Our codebase had entire modules that nobody would touch because "the tests are too fragile." The tests were supposed to give us confidence to change code. Instead, they gave us fear.

Mocks hide real failures.

Every mock is a lie. When you mock a database call, you assume the real database will behave like your mock. When you mock an HTTP client, you assume the real API will return what your mock returns. These assumptions are often wrong.

We had a unit test that verified our payment processing function handled successful payments correctly. The test mocked the payment gateway client and returned a success response. The test passed for two years. During that time, the actual payment gateway changed their response format three times. Our code broke in production each time, but the unit test never caught it because the mock was frozen in time.

The Integration Test Alternative

An integration test exercises the real system. It sends an HTTP request to the API, which hits the real controller, which calls the real service, which queries the real database, which returns real data. If any layer is broken, the test fails.

Our integration test setup:

• A test database (Postgres in Docker) with known seed data, created fresh for each test suite.
• The actual application server running in test mode.
• Real HTTP requests via a test client.
• External services (payment gateways, email providers) replaced with contract-verified fakes — not mocks, but lightweight implementations that honor the same API contract.

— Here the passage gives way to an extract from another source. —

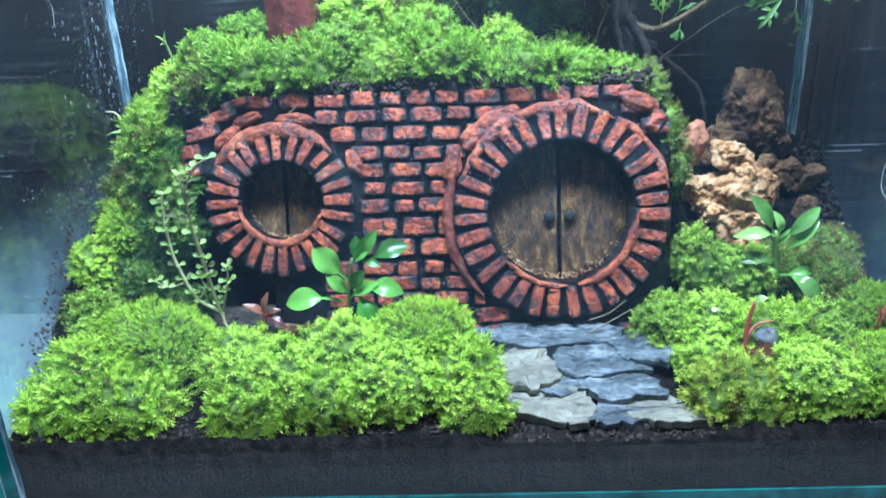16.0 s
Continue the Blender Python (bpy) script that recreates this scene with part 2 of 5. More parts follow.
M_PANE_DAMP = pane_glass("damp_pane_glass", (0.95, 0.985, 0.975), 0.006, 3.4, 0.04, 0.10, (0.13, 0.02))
# Pale colour of the water beads and of the painted wet glints.
M_WATER_GLINT = mottled("water_and_glint_bead", [(0.3, (0.22, 0.27, 0.30)), (0.7, (0.5, 0.56, 0.6))], 300, 0.1, 3, 0.0001, 0.05)
# Film thickens upwards to paint the lamp's hazy glow on the back pane.
M_BACKPANE = pane_glass("back_glass", (0.90, 0.98, 0.975), 0.0, 3.2, 0.025, 0.012, (0.17, 0.34))
M_EDGE = mottled("glass_edge", [(0.3, (0.004, 0.05, 0.045)), (0.7, (0.02, 0.14, 0.13))], 60, 0.15, 3, 0.0001)
M_SEAM = mottled("silicone", [(0.2, (0.02, 0.045, 0.06)), (0.5, (0.09, 0.14, 0.175)), (0.80, (0.45, 0.54, 0.58))], 420, 0.3, 3, 0.0004, 0.15, 0.3, (1, 1, 0.08))
M_TABLE = mottled("grey_table", [(0.3, (0.09, 0.094, 0.095)), (0.7, (0.145, 0.15, 0.15))], 12, 0.5)
M_PLAIN = mottled("plaster", [(0.3, (0.3, 0.3, 0.29)), (0.7, (0.42, 0.41, 0.4))], 3, 0.8)
M_FLOOR = mottled("concrete_floor", [(0.3, (0.16, 0.16, 0.155)), (0.7, (0.26, 0.25, 0.24))], 4, 0.7)


def bamboo_mat(name, along):
    m, t, b = node_mat(name)
    rnd = t.nodes.new("ShaderNodeObjectInfo").outputs["Random"]
    st = (6, 1, 260) if along == "x" else (260, 1, 6)
    fibre = fuzz(t, place(t, st), 1.0, 6.0, 0.65)
    stain = fuzz(t, place(t), 14.0, 5.0)
    col = ramp(t, maths(t, "MULTIPLY_ADD", fibre, 0.6, maths(t, "MULTIPLY", stain, 0.4)), [(0.34, (0.002, 0.0012, 0.0015)), (0.50, (0.008, 0.0045, 0.0045)), (0.63, (0.026, 0.018, 0.018)), (0.76, (0.18, 0.155, 0.155))])
    ink = (0.16, 0.155, 0.16) if along == "x" else (0.05, 0.044, 0.046)
    lines = ramp(t, fuzz(t, place(t, (26, 1, 2300) if along == "x" else (1700, 1, 18)), 1.0, 5.0, 0.65), [(0.55, (0, 0, 0)), (0.66, (1, 1, 1))])
    patch = ramp(t, fuzz(t, place(t, (1, 1, 1.4)), 13.0, 3.0), [(0.46, (0, 0, 0)), (0.62, (1, 1, 1))])
    col = blend(t, col, ink, blend(t, lines, patch, 1.0, "MULTIPLY"))
    gen = t.nodes.new("ShaderNodeSeparateXYZ")
    t.links.new(t.nodes.new("ShaderNodeTexCoord").outputs["Generated"], gen.inputs[0])
    rim = maths(t, "ABSOLUTE", maths(t, "SUBTRACT", gen.outputs[2 if along == "x" else 0], 0.5))
    worn = maths(t, "MULTIPLY", maths(t, "GREATER_THAN", rim, 0.486), ramp(t, fuzz(t, place(t, (30, 30, 30)), 1.0, 4.0), [(0.50, (0, 0, 0)), (0.60, (1, 1, 1))]))
    col = blend(t, col, (0.27, 0.265, 0.27) if along == "x" else (0.04, 0.037, 0.04), worn)
    grit = ramp(t, fuzz(t, place(t), 620.0, 4.0, 0.75), [(0.60, (0, 0, 0)), (0.70, (1, 1, 1))])
    worn_spots = ramp(t, fuzz(t, place(t), 22.0, 4.0), [(0.50, (0, 0, 0)), (0.68, (1, 1, 1))])
    col = blend(t, col, (0.13, 0.12, 0.12), blend(t, grit, worn_spots, 1.0, "MULTIPLY"))
    t.links.new(blend(t, col, ramp(t, rnd, [(0.0, (0.78, 0.76, 0.79)), (1.0, (1.08, 1.03, 1.02))]), 1.0, "MULTIPLY"), b.inputs["Base Color"])
    b.inputs["Roughness"].default_value = 0.5
    b.inputs["Specular IOR Level"].default_value = 0.3
    bump(t, b, fibre, 0.6, 0.0006)
    return m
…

What an integration test looks like:

Instead of testing "the UserService.createUser function calls UserRepository.save with the correct arguments," our integration test says: "POST /api/users with this JSON body returns a 201 response with a user object, and a subsequent GET /api/users/{id} returns the same user."

This test verifies the entire request lifecycle: routing, validation, business logic, database persistence, and serialization. If any component breaks, the test fails. And it tests behavior (creating and retrieving a user), not implementation (which functions call which other functions).

But Integration Tests Are Slow

This is the primary objection. Unit tests run in milliseconds. Integration tests that hit databases and HTTP endpoints take seconds.

Our answer: so what?

Our 4,000 unit tests ran in 45 seconds. Our 400 integration tests run in 3 minutes. The integration tests take 4x longer, but they catch 10x more bugs. The ROI is dramatically better.

Moreover, 3 minutes is fast enough for CI. Engineers push code, CI runs the integration tests, and results are available before the code review is finished. The extra 2 minutes and 15 seconds have never been a bottleneck.

For local development, we use a watch mode that only runs integration tests affected by changed files. This typically runs 5-20 tests in under 10 seconds. Fast enough for the feedback loop.

The Coverage Myth

Our unit test coverage was 95%. Our integration test coverage is 72%. By the coverage metric, we regressed.

But coverage measures lines executed, not behavior verified. A unit test that mocks everything can achieve 100% coverage while verifying nothing about system behavior. Our 72% integration test coverage exercises less code but verifies more behavior. The uncovered 28% is mostly error handling and edge cases that we cover with a small number of targeted unit tests.

We kept unit tests for exactly two categories:

• Pure functions with complex logic: Algorithms, calculations, data transformations. These are genuinely independent and benefit from exhaustive input/output testing.
• Edge cases and error paths: Specific failure modes that are expensive to reproduce in integration tests (network timeouts, race conditions, malformed data).

Everything else — request handling, business workflows, data persistence, inter-service communication — is tested through integration tests.

Refactoring Became Easy

The most dramatic improvement was refactoring velocity. When tests verify behavior rather than implementation, you can completely restructure your code without touching a single test. The tests answer: "Does the system still do what it's supposed to do?" They don't care how.

We refactored our entire data access layer from raw SQL to an ORM. Zero integration tests changed. We extracted three microservices from a monolith. The integration tests caught two bugs in the extraction that would have gone to production.

Compare this to the unit test world, where the same refactoring would have required rewriting hundreds of tests — tests that were testing the old implementation, not the behavior that needed to be preserved.

Conclusion

The testing pyramid (many unit tests, fewer integration tests, even fewer E2E tests) was designed for a world where integration tests were expensive and slow. Modern tooling has made integration tests fast and cheap. The pyramid should be inverted for most web applications: many integration tests, fewer unit tests, minimal E2E tests.

Don't test that your code does what you told it to do. Test that your system does what your users need it to do. The difference between these two is the difference between a passing test suite and a working product.